Networked journalism: Pro-pro

The Guardian team behind a huge, five-year investigation of alleged bribes from BAE, the arms manufacturer and world’s forth largest company, waxes eloquently in the Press Gazette about the power of publishing on the web and the worldwide collaboration that enables:

Leigh says he considered writing a book, but The Guardian editor Alan Rusbridger persuaded him “books are old thinking – let’s do a website”. . . .

“We were able to lay everything out with no constraints of space and say ‘OK guys, here’s all the evidence’.”

Evans says that he decided early in the project that it doesn’t matter where the story goes in the paper, as long as it goes online and reaches a global audience. He says: “It’s taking a very long-term view, which editors don’t normally take: you put something out there and 18 months later it will suddenly click.”

The BAE investigation is now being followed by journalists in dozens of countries – the BAE Files website‘s interactive investigation map shows just how global the investigation is. Leigh and Evans themselves have travelled all over the world chasing BAE’s paper trail, including visits to Tanzania, Romania, the Czech Republic, Switzerland and Sweden. As Leigh puts it, “you’ve got to take a lot of planes to do a story like this”.

The pair openly welcome help from journalists around the world and give it freely to anyone willing to take the story on – even their Fleet Street rivals. One of the most striking parts of the website is how their evidence is published for all to see -memos, faxes, emails and research passed on to them by other journalists and authors working on the story.

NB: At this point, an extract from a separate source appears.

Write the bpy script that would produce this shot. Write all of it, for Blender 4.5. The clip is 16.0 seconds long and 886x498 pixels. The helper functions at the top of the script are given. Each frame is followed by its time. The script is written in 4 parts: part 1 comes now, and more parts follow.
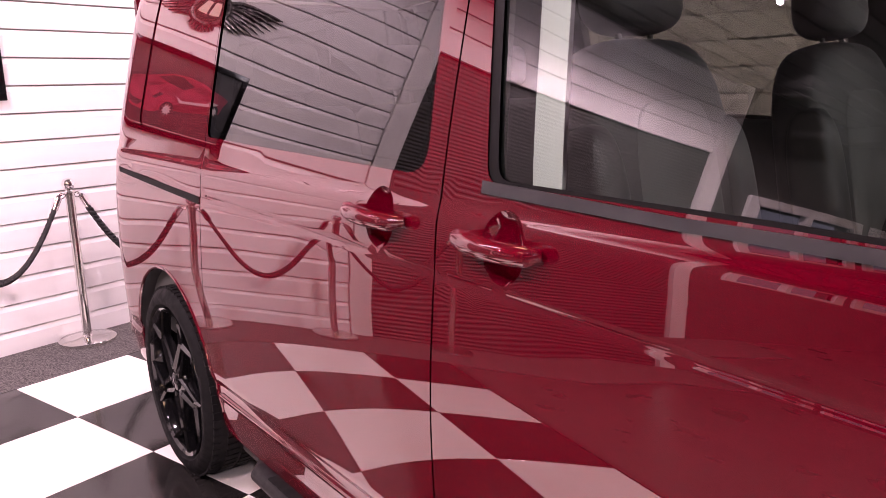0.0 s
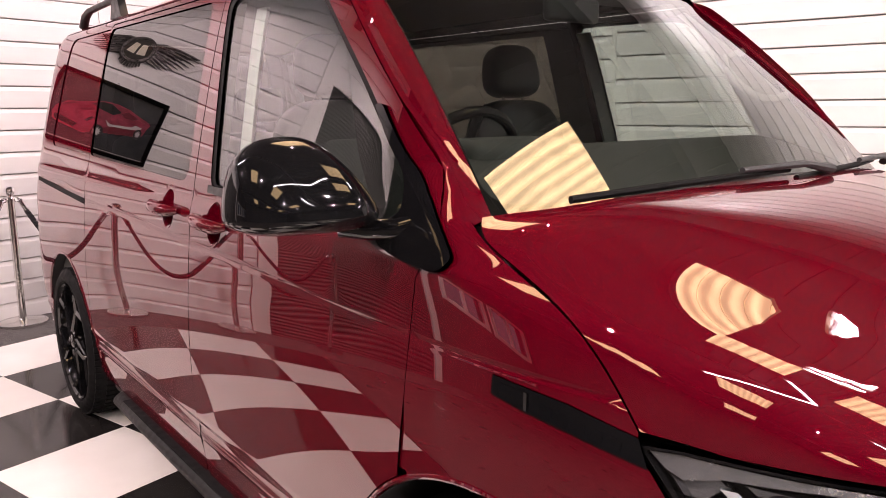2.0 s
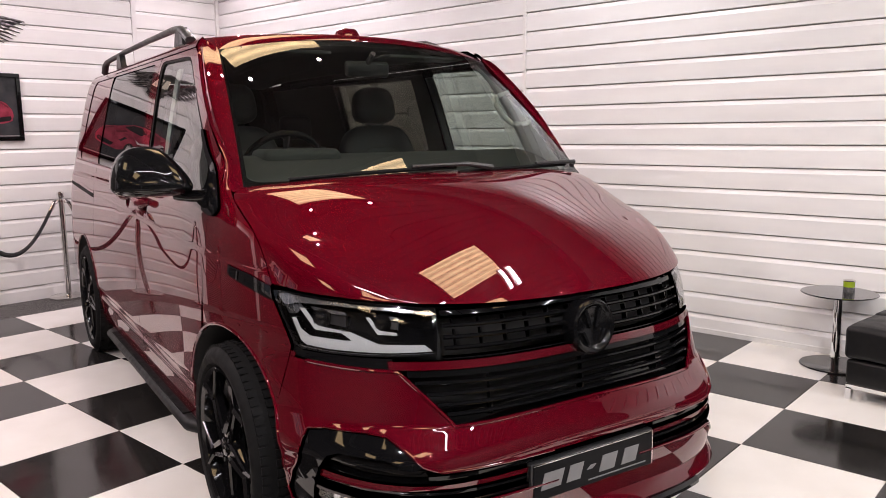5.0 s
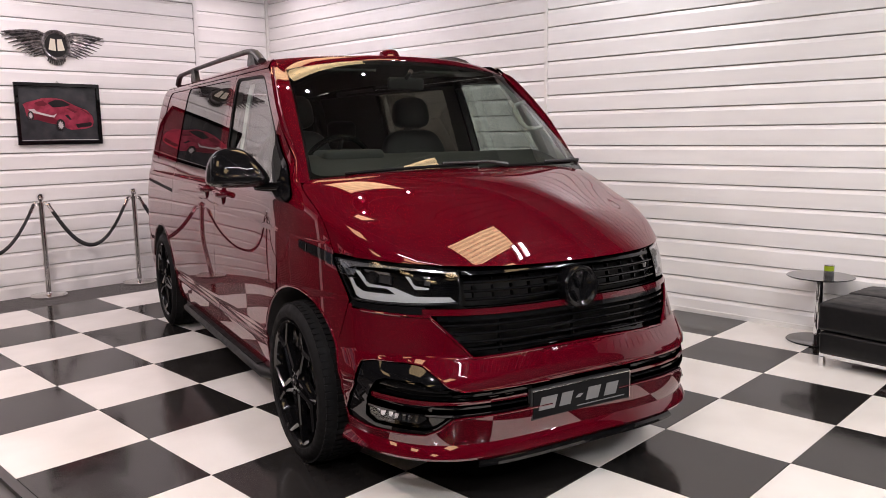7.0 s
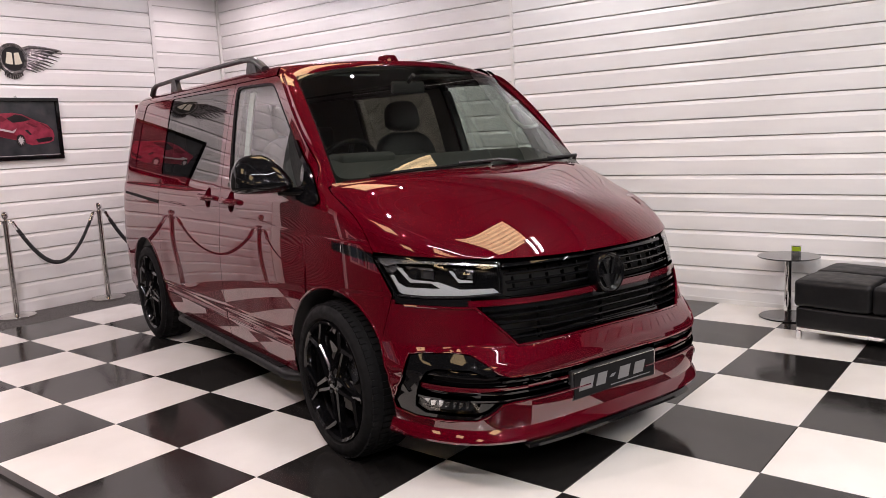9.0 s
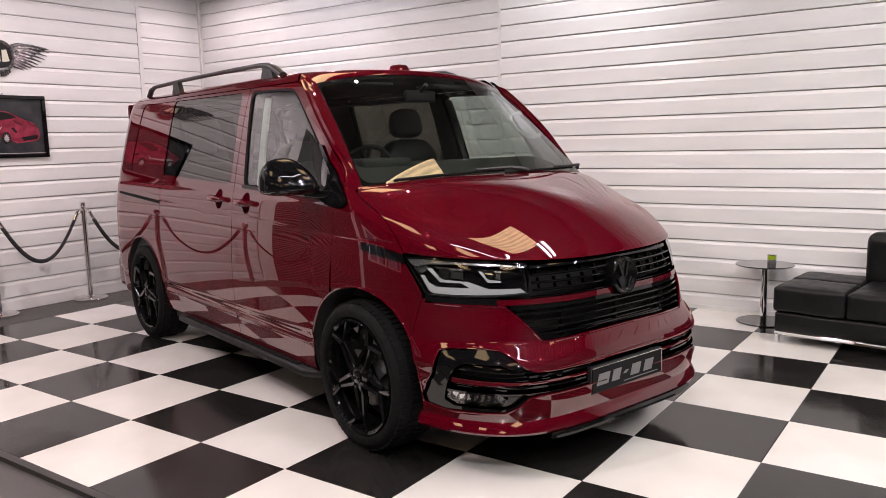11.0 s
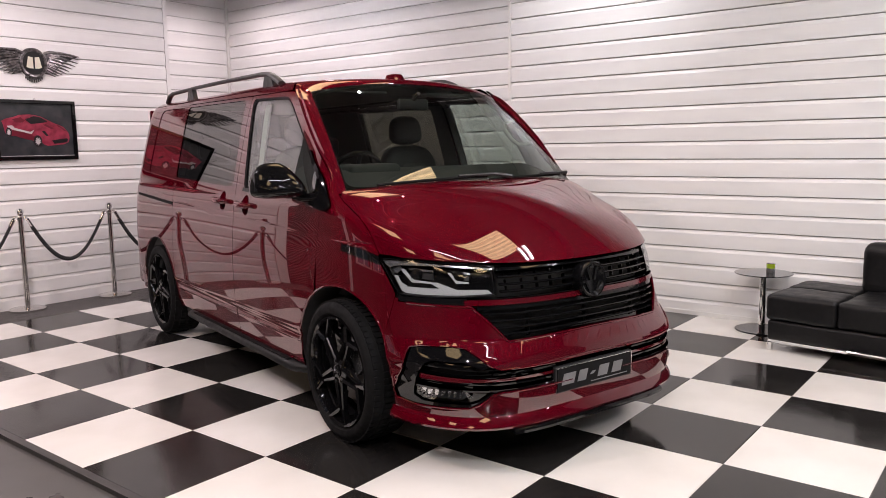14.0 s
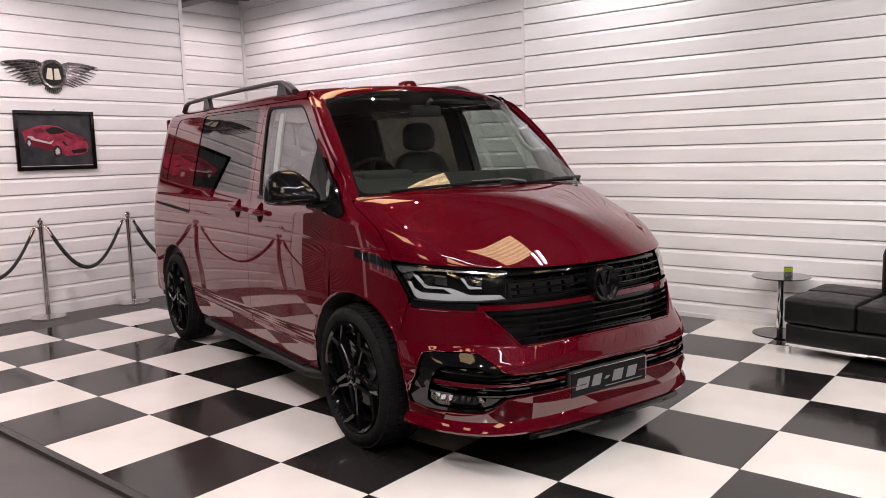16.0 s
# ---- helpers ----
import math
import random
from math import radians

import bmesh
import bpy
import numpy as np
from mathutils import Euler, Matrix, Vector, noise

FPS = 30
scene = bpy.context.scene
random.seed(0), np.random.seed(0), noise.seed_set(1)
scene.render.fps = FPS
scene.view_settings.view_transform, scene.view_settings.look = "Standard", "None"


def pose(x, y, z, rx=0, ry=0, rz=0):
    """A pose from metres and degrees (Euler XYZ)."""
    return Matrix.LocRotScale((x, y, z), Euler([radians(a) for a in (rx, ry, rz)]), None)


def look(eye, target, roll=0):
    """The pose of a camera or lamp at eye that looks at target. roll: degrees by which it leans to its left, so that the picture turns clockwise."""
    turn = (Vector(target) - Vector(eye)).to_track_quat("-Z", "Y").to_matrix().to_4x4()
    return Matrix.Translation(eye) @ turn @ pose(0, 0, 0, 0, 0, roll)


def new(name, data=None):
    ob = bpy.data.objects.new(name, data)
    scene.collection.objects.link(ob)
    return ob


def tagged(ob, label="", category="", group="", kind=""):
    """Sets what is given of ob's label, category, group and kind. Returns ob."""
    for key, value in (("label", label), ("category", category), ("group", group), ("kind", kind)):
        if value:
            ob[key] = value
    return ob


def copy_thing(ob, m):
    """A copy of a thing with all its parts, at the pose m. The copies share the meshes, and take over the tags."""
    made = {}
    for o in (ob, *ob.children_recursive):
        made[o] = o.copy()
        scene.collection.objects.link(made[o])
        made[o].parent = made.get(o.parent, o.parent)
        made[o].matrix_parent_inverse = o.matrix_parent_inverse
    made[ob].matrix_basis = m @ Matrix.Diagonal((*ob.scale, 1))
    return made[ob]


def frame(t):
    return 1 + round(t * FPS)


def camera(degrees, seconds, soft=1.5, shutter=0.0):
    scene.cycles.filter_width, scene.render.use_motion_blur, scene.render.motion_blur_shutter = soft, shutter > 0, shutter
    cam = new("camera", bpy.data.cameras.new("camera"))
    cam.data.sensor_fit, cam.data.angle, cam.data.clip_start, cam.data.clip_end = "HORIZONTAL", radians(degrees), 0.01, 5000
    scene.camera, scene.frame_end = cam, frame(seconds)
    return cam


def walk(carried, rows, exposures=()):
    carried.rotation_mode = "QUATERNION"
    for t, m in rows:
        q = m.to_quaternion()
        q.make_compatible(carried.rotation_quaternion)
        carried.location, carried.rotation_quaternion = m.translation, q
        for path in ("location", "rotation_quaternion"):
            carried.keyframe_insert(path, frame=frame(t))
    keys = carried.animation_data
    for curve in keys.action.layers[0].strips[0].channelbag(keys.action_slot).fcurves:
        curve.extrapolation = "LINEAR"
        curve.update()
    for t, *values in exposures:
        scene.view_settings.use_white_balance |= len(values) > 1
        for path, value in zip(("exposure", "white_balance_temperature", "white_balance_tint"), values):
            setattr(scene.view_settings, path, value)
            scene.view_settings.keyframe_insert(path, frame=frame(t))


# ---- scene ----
cam = camera(59.7, 16.0, soft=0.85)
PATH = [
    (0, (1.521, -0.359, 1.403), (0.322, 1.189, 0.994), -1.8),
    (0.5, (1.836, -0.472, 1.443), (0.583, 1.034, 1.042), -2.1),
    (1, (2.076, -0.417, 1.439), (0.82, 1.085, 1.03), -2.7),
    (1.5, (2.368, -0.545, 1.425), (1.189, 1.03, 1.066), -0.5),
    (2, (2.643, -0.671, 1.456), (1.478, 0.915, 1.099), -0.5),
    (2.5, (2.961, -0.68, 1.427), (1.772, 0.894, 1.097), -0.3),
    (3, (3.23, -0.744, 1.428), (2.012, 0.806, 1.09), -0.3),
    (3.5, (3.519, -0.889, 1.439), (2.28, 0.649, 1.12), -0.1),
    (4, (3.799, -0.945, 1.445), (2.526, 0.567, 1.138), 0.0),
    (4.2, (3.895, -0.941, 1.437), (2.609, 0.56, 1.129), -0.3),
    (6.3, (4.662, -1.409, 1.477), (3.309, 0.034, 1.184), -0.3),
    (6.5, (4.713, -1.442, 1.473), (3.347, -0.012, 1.178), -0.5),
    (7, (4.758, -1.574, 1.46), (3.38, -0.156, 1.164), -0.8),
    (7.5, (4.784, -1.797, 1.466), (3.424, -0.362, 1.167), -1.3),
    (8, (4.758, -1.899, 1.471), (3.424, -0.44, 1.169), -1.8),
    (8.5, (4.632, -1.922, 1.459), (3.344, -0.421, 1.16), -2.5),
    (11, (4.354, -2.322, 1.474), (3.213, -0.703, 1.195), -1.4),
    (11.5, (4.352, -2.337, 1.469), (3.204, -0.721, 1.198), -1.1),
    (12, (4.359, -2.352, 1.473), (3.202, -0.741, 1.213), -0.9),
    (12.5, (4.434, -2.32, 1.483), (3.262, -0.72, 1.231), -0.9),
    (13, (4.559, -2.294, 1.483), (3.367, -0.707, 1.232), -0.8),
    (13.5, (4.672, -2.282, 1.474), (3.461, -0.712, 1.218), -0.7),
    (14, (4.702, -2.272, 1.476), (3.476, -0.714, 1.213), -0.9),
    (14.5, (4.696, -2.265, 1.475), (3.46, -0.715, 1.211), -1.0),
    (15, (4.7, -2.265, 1.475), (3.457, -0.72, 1.214), -1.2),
    (15.5, (4.712, -2.266, 1.476), (3.46, -0.727, 1.222), -1.4),
    (16, (4.724, -2.265, 1.475), (3.462, -0.733, 1.228), -1.5),
]
EXPOSURES = [(0, 0.72, 6800, 50), (1, 0.46, 6950, 38), (1.5, 0.36, 6950, 31), (2.5, 0.18, 6850, 26), (4, -0.05, 6600, 21), (6.5, -0.38, 6500, 20), (16, -0.41, 6500, 20)]
walk(cam, [(t, look(eye, target, roll)) for t, eye, target, roll in PATH], EXPOSURES)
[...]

“We’re trying to think our way towards a new kind of journalism,” says Leigh. “Everybody says the internet is a new world with citizen journalism, a global audience and everybody having their say, and we tried to do it that way and say ‘this is a new kind of journalism and we will put everything in front of everybody’. . . .”

There it is: networked, collaborative journalism. You can’t do it all yourself. The story gets better when the story can get bigger. Do what you do best and link to the rest. Bravo.

The Guardian journalists also appreciate the freedom of not having to chose a medium to tell their story but to use all media:

Investigative journalism has long been described as in decline or waning in importance.

But, for Leigh and Evans at least, online tricks such as graphics, video and audio can give it a whole new lease of life. “Things such as maps and graphics really bring it alive,” says Leigh. “The problem with all these bribery and corruption stories is they are often quite complicated, financial and dry. Because of the legal problems, of which there are many, you have to be quite roundabout with the things you say. But to find ways of doing it online that can bring it alive for people and give them a handle on it is a really exciting thing. You’ve seen these stories which say ‘Complex web of financial transactions’, and people’s eyes glaze over. This is about trying to find a way past that.” . . .

And they are very aware of the worldwide — and American — audience the web gives them:

One of the most striking changes to The Guardian’s editorial focus in recent years has been in response to its foreign, and especially American, audience. Leigh says he and Evans publish their work online with this new audience in mind.

“It was deliberate by us to focus on the [Prince] Bandar angle because it had such a strong American angle and we wanted to talk to our new audience in the United States,” he says.

“Everyone’s been whimpering about the death of newspapers but we’ve found a whole new audience for The Guardian and now we can address it.”

I agree with Lloyd Shepard, who pointed me to this, that it’s bracing to hear old-media people recognize and embrace the value of the new.